Several people were injured at a London underground station on Friday after witnesses reported a blast on a packed rush-hour commuter train which police were treating as a terrorism incident.
Emergency services said they had been called to reports of a fire on a train at Parsons Green station in West London at 8.20 a.m. (0720 GMT)
"It is too early to confirm the cause of the fire, which will be subject to the investigation that is now underway by the Met's Counter Terrorism Command," London police said in a statement.
Commissioner Neil Basu, the senior national coordinator for counter-terrorism policing, had declared it a terrorist incident, the statement said.
The Metro newspaper reported that passengers had suffered facial burns from a blast and others had been hurt in a subsequent stampede.
#parsonsgreen pic.twitter.com/0OUV819EtE — Sylvain Pennec (@sylvainpennec) September 15, 2017
"I was on second carriage from the back.
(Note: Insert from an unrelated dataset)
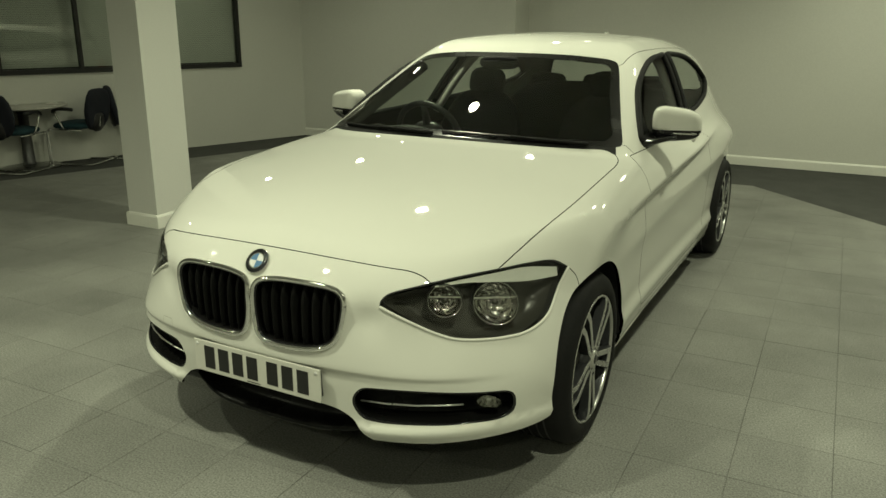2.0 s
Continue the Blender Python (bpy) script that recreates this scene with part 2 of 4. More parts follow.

I just heard a kind of whoosh. I looked up and saw the whole carriage engulfed in flames making its way towards me," Ola Fayankinnu, who was on the train, told Reuters.
"A lot of people were trampled on. There were phones, hats, bags all over the place and when I looked back I saw a bag with flames. People were crying, shocked, a few people had been injured, some people had been trampled."
Outside the station, a woman was sitting on a pavement with a bandage around her leg, while armed police patrolled. A Reuters witness saw a woman being carried off on a stretcher with her legs covered in a foil blanket.
A Reuters witness could see a bomb disposal unit at the scene while the fire brigade said it had sent six engines and 50 firefighters. London Ambulance said it had sent "multiple resources" including its hazardous area response team to the scene.
Britain has suffered four attacks blamed on terrorists so far this year which killed 36 people. In 2005, 52 people were killed when four British Islamists carried out suicide bomb attacks on three London underground trains and a bus.